En 1947, à la tombée du « rideau de fer », deux mondes se firent face, l’Ouest contre l’Est, les démocraties libérales contre les régimes communistes, l’économie de marché contre la planification d’État. Sur ce dernier terrain, il n’y eut pas vraiment de combat. La victoire de l’Occident se dessina rapidement grâce au Plan Marshall auquel l’URSS refusa de participer. La compétition entre les deux systèmes dura un peu plus de quarante ans. Malgré plusieurs accès de fixation, en particulier lors de la crise des missiles à Cuba ou du blocus de Berlin, la dissuasion nucléaire joua le rôle d’une corde de rappel empêchant le basculement de la guerre froide vers la guerre totale.
Deux visions de la société voire de l’humain s’opposent
Trente ans après la disparition de l’URSS, une nouvelle confrontation prend forme autour des deux grandes puissances du XXIe siècle, les États-Unis et la Chine. Elle reprend certains atours de la précédente. Elle met en présence toujours les démocraties et un régime communiste, même si ce dernier se veut moins messianique que son ancien cousin russe.

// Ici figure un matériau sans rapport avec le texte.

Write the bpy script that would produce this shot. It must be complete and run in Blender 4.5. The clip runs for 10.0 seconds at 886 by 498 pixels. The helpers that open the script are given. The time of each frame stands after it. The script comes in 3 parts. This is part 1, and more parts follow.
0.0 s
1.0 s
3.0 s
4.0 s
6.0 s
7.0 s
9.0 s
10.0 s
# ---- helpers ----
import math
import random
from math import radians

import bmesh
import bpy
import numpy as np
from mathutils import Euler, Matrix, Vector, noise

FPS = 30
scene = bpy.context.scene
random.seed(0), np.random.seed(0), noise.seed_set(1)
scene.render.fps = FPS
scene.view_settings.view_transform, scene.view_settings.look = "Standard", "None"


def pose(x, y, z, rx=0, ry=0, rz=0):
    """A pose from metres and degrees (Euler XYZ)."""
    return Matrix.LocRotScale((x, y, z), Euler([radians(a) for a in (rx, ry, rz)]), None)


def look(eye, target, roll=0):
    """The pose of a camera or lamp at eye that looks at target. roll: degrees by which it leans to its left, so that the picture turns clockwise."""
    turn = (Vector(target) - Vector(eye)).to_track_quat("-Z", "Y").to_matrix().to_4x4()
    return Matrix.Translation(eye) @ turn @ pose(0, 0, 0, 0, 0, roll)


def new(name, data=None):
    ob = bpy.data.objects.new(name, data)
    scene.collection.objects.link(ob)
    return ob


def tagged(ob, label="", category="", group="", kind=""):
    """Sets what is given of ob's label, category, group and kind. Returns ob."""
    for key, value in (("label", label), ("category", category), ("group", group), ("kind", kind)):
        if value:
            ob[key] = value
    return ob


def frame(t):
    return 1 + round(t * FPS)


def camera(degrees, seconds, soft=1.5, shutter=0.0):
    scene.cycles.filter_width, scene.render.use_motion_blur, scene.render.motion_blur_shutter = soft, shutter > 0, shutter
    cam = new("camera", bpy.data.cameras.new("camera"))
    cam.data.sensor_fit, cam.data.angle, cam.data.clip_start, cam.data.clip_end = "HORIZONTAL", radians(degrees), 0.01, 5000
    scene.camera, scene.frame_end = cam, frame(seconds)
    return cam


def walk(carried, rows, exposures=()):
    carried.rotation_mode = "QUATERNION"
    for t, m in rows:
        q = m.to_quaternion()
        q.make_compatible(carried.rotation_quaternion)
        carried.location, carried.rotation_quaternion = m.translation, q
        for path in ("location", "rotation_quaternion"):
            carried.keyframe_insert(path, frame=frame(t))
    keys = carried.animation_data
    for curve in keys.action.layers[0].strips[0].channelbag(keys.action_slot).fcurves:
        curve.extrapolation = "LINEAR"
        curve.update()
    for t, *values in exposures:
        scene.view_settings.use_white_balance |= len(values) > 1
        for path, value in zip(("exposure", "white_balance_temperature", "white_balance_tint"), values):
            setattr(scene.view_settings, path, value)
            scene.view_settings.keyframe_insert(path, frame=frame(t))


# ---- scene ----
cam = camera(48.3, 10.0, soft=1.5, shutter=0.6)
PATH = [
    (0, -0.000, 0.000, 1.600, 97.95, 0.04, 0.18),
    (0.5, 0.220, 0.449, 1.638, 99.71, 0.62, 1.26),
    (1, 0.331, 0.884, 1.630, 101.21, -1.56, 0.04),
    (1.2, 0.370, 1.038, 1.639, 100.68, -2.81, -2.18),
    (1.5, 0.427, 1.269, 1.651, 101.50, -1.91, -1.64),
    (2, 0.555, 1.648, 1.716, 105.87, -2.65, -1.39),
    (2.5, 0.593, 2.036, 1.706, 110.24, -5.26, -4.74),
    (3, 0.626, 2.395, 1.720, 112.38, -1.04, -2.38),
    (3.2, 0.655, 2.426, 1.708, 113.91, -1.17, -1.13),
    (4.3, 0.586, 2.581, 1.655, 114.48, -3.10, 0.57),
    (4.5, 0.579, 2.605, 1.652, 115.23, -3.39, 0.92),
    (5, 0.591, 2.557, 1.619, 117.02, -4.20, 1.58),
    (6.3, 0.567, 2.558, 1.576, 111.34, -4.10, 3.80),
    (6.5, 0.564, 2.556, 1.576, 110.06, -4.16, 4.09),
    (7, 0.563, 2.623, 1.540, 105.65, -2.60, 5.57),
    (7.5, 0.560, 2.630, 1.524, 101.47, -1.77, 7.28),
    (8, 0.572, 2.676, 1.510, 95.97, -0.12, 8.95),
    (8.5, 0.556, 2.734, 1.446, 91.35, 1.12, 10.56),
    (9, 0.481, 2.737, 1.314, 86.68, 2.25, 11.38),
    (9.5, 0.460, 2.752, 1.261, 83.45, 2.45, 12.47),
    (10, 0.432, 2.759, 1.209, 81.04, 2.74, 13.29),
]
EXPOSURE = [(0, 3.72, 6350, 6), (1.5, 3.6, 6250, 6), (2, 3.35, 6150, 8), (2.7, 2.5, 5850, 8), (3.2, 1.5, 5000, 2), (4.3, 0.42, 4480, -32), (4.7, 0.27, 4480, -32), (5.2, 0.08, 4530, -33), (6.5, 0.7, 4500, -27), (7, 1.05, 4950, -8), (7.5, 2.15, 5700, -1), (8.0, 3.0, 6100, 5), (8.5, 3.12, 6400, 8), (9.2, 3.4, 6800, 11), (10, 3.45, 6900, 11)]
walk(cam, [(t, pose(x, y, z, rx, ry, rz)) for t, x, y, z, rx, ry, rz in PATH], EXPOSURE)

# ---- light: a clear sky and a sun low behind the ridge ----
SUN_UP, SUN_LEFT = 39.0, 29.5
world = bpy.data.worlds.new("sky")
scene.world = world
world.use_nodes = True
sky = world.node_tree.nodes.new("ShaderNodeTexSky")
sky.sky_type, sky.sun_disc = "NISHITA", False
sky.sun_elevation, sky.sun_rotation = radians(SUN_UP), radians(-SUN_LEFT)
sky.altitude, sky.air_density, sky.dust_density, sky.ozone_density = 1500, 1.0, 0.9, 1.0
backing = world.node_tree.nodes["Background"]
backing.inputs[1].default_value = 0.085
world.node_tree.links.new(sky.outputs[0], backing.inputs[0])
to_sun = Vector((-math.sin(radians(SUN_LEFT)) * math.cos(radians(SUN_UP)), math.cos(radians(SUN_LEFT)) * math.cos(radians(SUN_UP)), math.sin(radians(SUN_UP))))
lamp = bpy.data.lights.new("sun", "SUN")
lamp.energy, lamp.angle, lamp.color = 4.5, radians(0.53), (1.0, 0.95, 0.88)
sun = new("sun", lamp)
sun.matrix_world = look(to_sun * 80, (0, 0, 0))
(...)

Deux visions de la société voire de l’humain s’opposent malgré tout. D’un côté, une société libérale et individualiste, de l’autre une société holistique reposant sur des fondations marxistes et confucianistes. Les démocraties affirment toujours porter des valeurs universelles quand la Chine n’entend pas imposer son système à l’extérieur, ce qui ne lui interdit pas de vouloir étendre sa sphère d’influence pour sécuriser notamment ses approvisionnements.

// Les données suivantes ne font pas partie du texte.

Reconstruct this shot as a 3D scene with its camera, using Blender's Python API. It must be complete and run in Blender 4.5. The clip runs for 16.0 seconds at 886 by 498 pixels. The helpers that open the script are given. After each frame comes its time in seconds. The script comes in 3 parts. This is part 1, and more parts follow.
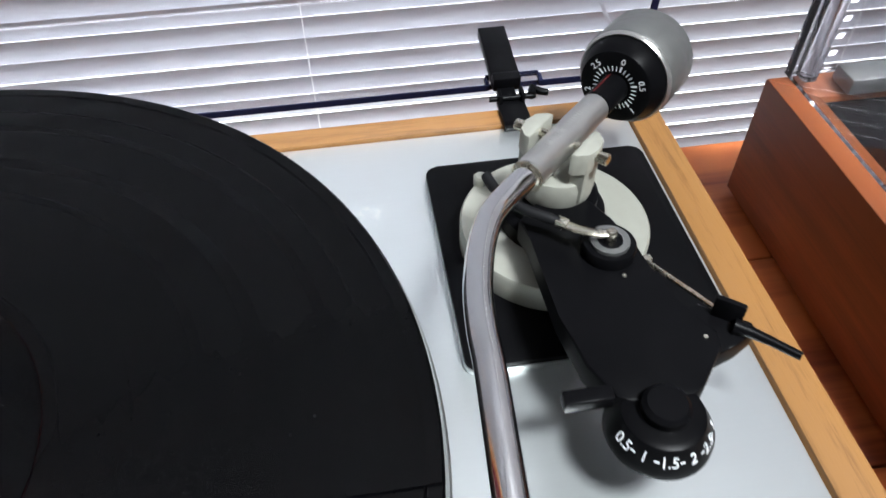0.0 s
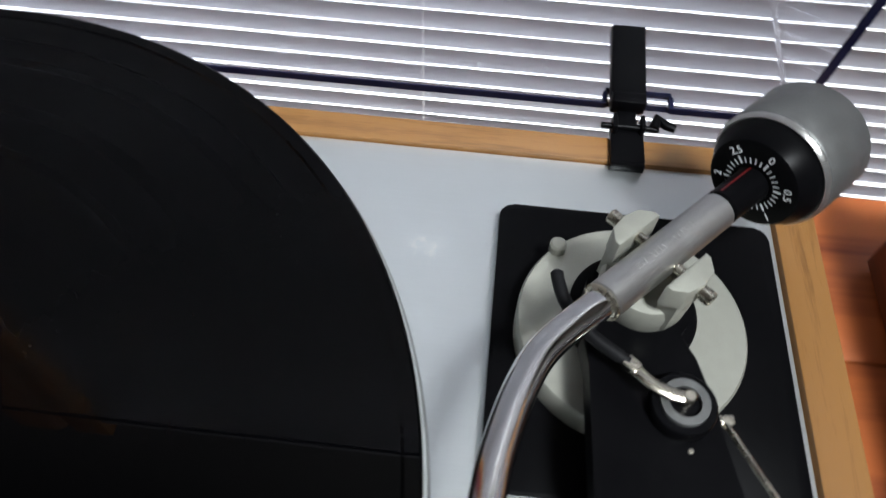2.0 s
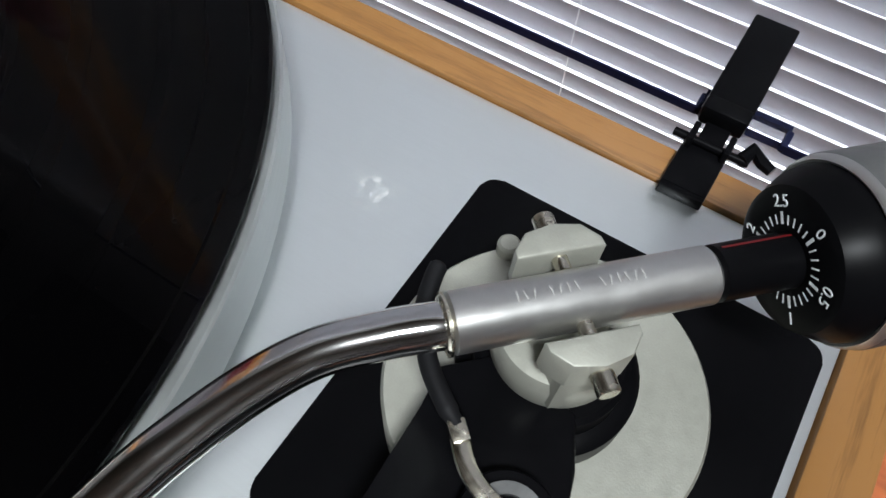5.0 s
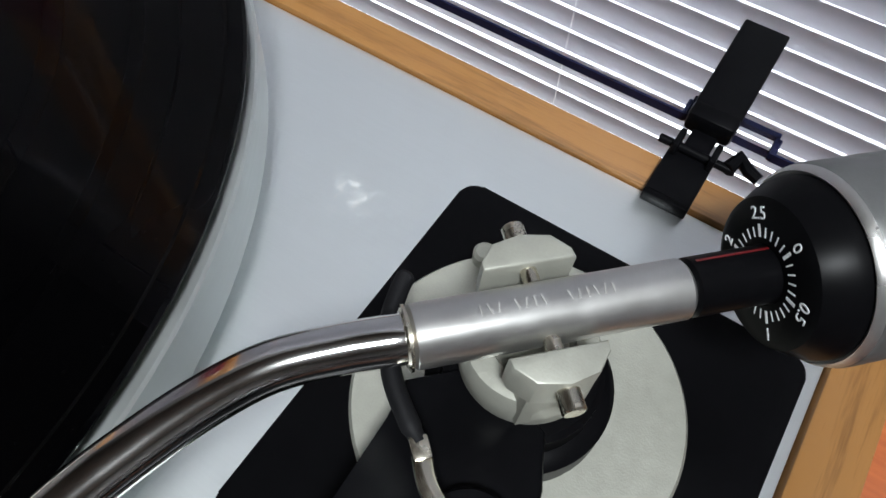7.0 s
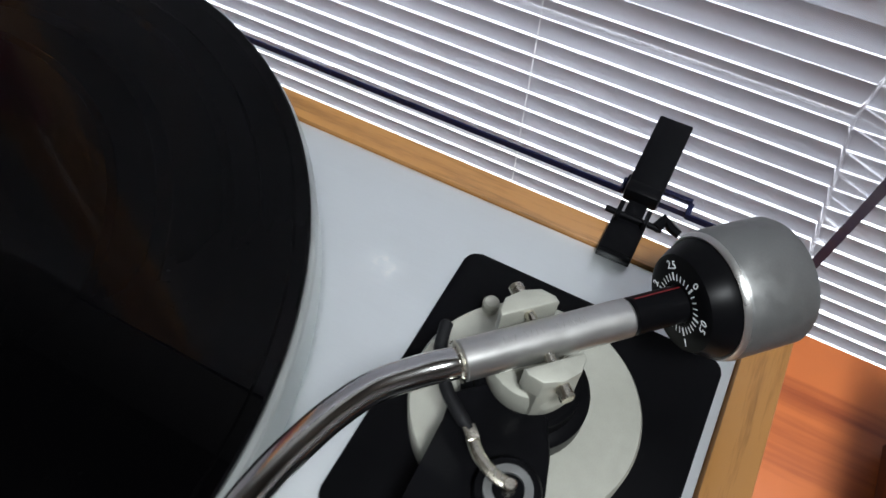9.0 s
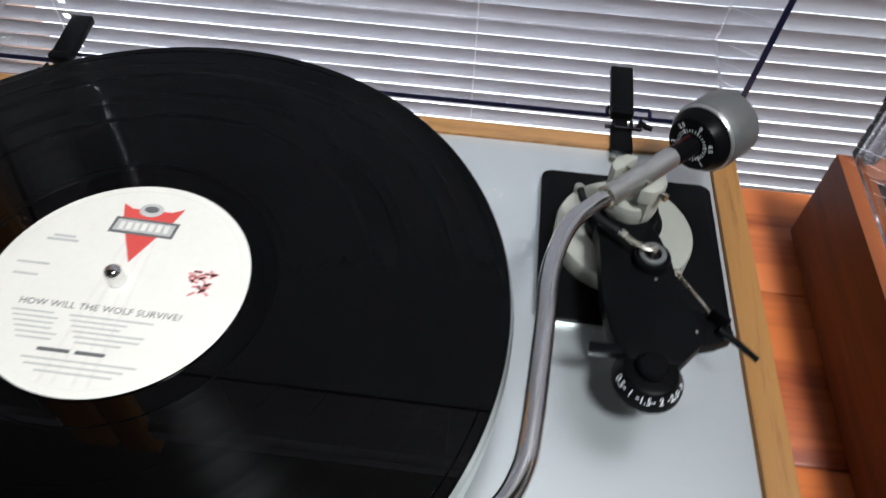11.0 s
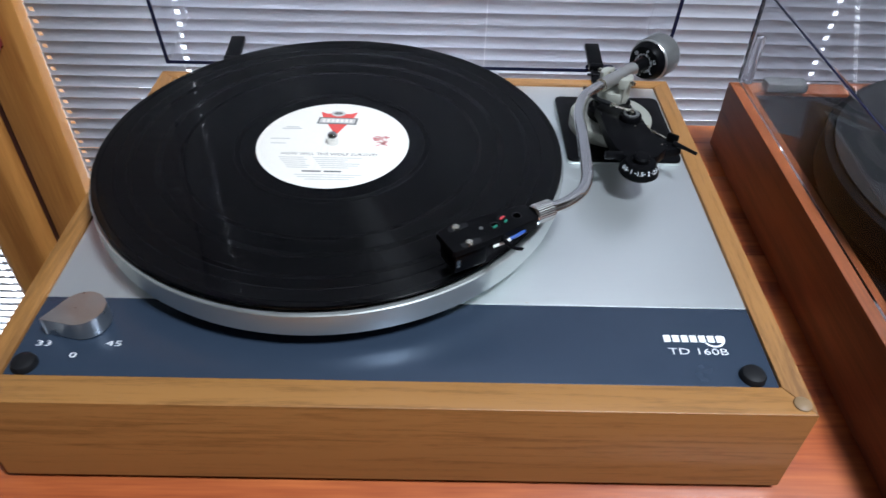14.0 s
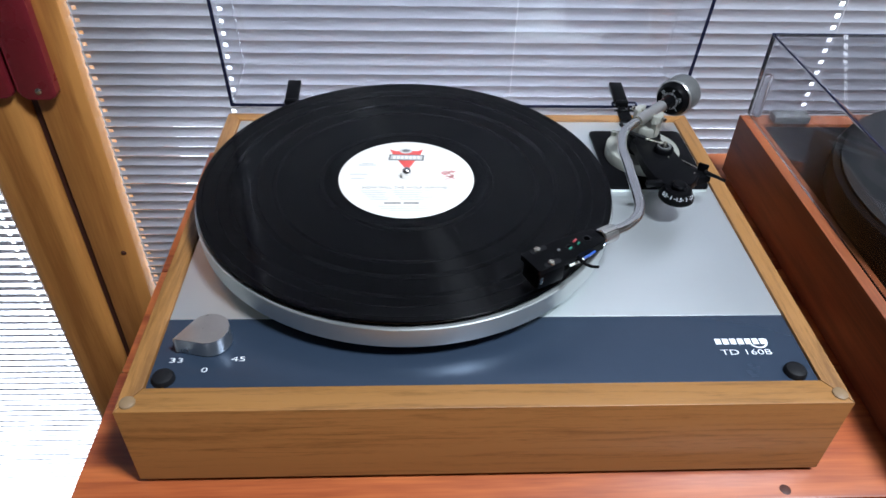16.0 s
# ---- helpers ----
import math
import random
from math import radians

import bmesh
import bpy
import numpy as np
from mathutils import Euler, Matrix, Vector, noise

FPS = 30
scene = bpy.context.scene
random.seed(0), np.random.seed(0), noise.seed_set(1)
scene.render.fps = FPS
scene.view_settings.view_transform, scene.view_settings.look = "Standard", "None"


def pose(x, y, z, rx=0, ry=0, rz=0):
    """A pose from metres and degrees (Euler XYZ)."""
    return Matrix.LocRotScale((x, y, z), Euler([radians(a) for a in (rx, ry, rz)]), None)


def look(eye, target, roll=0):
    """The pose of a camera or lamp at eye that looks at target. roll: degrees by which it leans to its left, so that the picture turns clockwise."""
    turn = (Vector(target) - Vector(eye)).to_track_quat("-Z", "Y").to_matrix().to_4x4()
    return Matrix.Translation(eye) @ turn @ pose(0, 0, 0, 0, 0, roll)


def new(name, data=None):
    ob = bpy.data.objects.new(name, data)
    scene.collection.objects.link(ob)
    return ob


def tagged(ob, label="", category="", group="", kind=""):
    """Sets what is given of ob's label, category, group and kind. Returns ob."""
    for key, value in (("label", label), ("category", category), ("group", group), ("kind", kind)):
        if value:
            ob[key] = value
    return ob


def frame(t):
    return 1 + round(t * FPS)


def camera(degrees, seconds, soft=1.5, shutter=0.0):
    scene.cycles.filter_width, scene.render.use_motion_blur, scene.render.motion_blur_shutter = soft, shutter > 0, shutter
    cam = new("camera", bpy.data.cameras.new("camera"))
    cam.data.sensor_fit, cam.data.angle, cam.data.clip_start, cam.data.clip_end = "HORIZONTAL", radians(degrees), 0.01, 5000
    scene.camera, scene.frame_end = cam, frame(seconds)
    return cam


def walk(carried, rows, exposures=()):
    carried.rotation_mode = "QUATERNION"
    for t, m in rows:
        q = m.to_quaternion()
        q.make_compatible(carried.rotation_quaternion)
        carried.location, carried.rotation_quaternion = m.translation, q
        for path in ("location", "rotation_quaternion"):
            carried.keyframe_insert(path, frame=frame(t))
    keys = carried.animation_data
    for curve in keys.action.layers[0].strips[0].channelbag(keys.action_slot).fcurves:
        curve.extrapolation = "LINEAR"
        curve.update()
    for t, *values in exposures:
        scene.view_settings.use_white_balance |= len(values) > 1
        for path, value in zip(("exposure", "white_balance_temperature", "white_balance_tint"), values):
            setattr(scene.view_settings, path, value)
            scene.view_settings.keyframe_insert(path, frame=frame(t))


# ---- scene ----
cam = camera(63.1, 16.0, shutter=0.5)
PATH = [
    (0, (0.303, 0.102, 0.176), (0.496, 1.452, -1.287), -0.9),
    (0.5, (0.307, 0.126, 0.176), (0.45, 1.424, -1.339), -2.2),
    (1, (0.311, 0.143, 0.186), (0.364, 1.393, -1.375), -2.5),
    (1.5, (0.304, 0.163, 0.184), (0.383, 1.363, -1.414), 2.4),
    (2, (0.318, 0.166, 0.181), (0.238, 1.268, -1.486), 2.4),
    (2.5, (0.344, 0.184, 0.177), (0.04, 1.277, -1.47), 5.3),
    (3, (0.358, 0.183, 0.177), (-0.131, 1.188, -1.482), 0.8),
    (3.5, (0.36, 0.185, 0.163), (-0.18, 1.136, -1.512), 1.0),
    (4, (0.362, 0.197, 0.148), (-0.155, 1.118, -1.551), 3.2),
    (4.5, (0.366, 0.204, 0.14), (-0.152, 1.113, -1.565), 3.2),
    (7, (0.372, 0.213, 0.136), (-0.155, 1.119, -1.567), 3.5),
    (7.5, (0.372, 0.214, 0.137), (-0.149, 1.114, -1.571), 3.5),
    (8, (0.374, 0.211, 0.142), (-0.162, 1.117, -1.559), 2.7),
    (8.2, (0.376, 0.208, 0.15), (-0.155, 1.145, -1.536), 3.3),
    (10.5, (0.331, 0.08, 0.244), (0.079, 1.294, -1.326), 1.9),
    (11, (0.301, 0.04, 0.253), (0.188, 1.305, -1.291), 2.4),
    (11.5, (0.273, -0.004, 0.253), (0.251, 1.314, -1.251), 1.4),
    (12, (0.267, -0.034, 0.253), (0.339, 1.303, -1.233), 1.7),
    (12.5, (0.27, -0.065, 0.259), (0.356, 1.28, -1.218), 2.1),
    (13, (0.251, -0.121, 0.275), (0.332, 1.268, -1.163), 2.2),
    (13.5, (0.248, -0.179, 0.286), (0.304, 1.276, -1.086), 2.0),
    (14, (0.233, -0.213, 0.295), (0.25, 1.282, -1.034), 1.5),
    (14.5, (0.211, -0.222, 0.307), (0.224, 1.271, -1.024), 0.2),
    (15, (0.194, -0.236, 0.319), (0.242, 1.266, -1.001), 0.4),
    (15.5, (0.182, -0.245, 0.324), (0.262, 1.271, -0.978), 1.3),
    (16, (0.166, -0.257, 0.33), (0.255, 1.281, -0.944), 1.9),
]
walk(cam, [(t, look(eye, target, roll)) for t, eye, target, roll in PATH],
     exposures=[(0.0, 0.56, 6490, 10), (1.0, 0.12, 6500, 10), (2.5, -0.12, 6500, 10), (8.2, -0.1, 6500, 10), (10.5, -0.1, 6500, 10), (11.5, 0.08, 6480, 10),
                (12.5, 0.1, 6400, 10), (13.2, 0.1, 6150, 10), (14.0, 0.15, 5960, 10), (16.0, 0.3, 5910, 10)])

# ---- world and light ----
world = bpy.data.worlds.new("world")
scene.world = world
world.use_nodes = True
sky = world.node_tree.nodes.new("ShaderNodeTexSky")
sky.sky_type, sky.sun_disc = "NISHITA", False
sky.sun_elevation, sky.sun_rotation = radians(35), radians(20)
world.node_tree.links.new(sky.outputs[0], world.node_tree.nodes["Background"].inputs[0])
world.node_tree.nodes["Background"].inputs[1].default_value = 0.1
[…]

L’interdépendance des deux mondes est totale.
À la différence du conflit précédent, avec la globalisation de l’économie, l’interdépendance de ces deux mondes est totale. L’Occident dépend de la Chine pour de nombreux produits dont les ordinateurs qui lui permettent, grâce à Internet, de mettre en avant sa valeur de liberté. La seconde a besoin des recettes d’exportations issues des pays riches de l’OCDE pour assurer son développement. Cette interdépendance trouve sa source dans la décision des Américains et, en particulier d’Henry Kissinger, dans les années 1970, de soutenir la Chine en l’intégrant au commerce mondial afin de créer un éventuel front contre l’URSS.
Grâce aux États-Unis, la Chine qui depuis le XVIe siècle avait opté pour un isolationnisme commercial forcené s’est ainsi ouverte au monde. En quarante ans, les exportations chinoises sont passées de 2 à 18 % du total mondial.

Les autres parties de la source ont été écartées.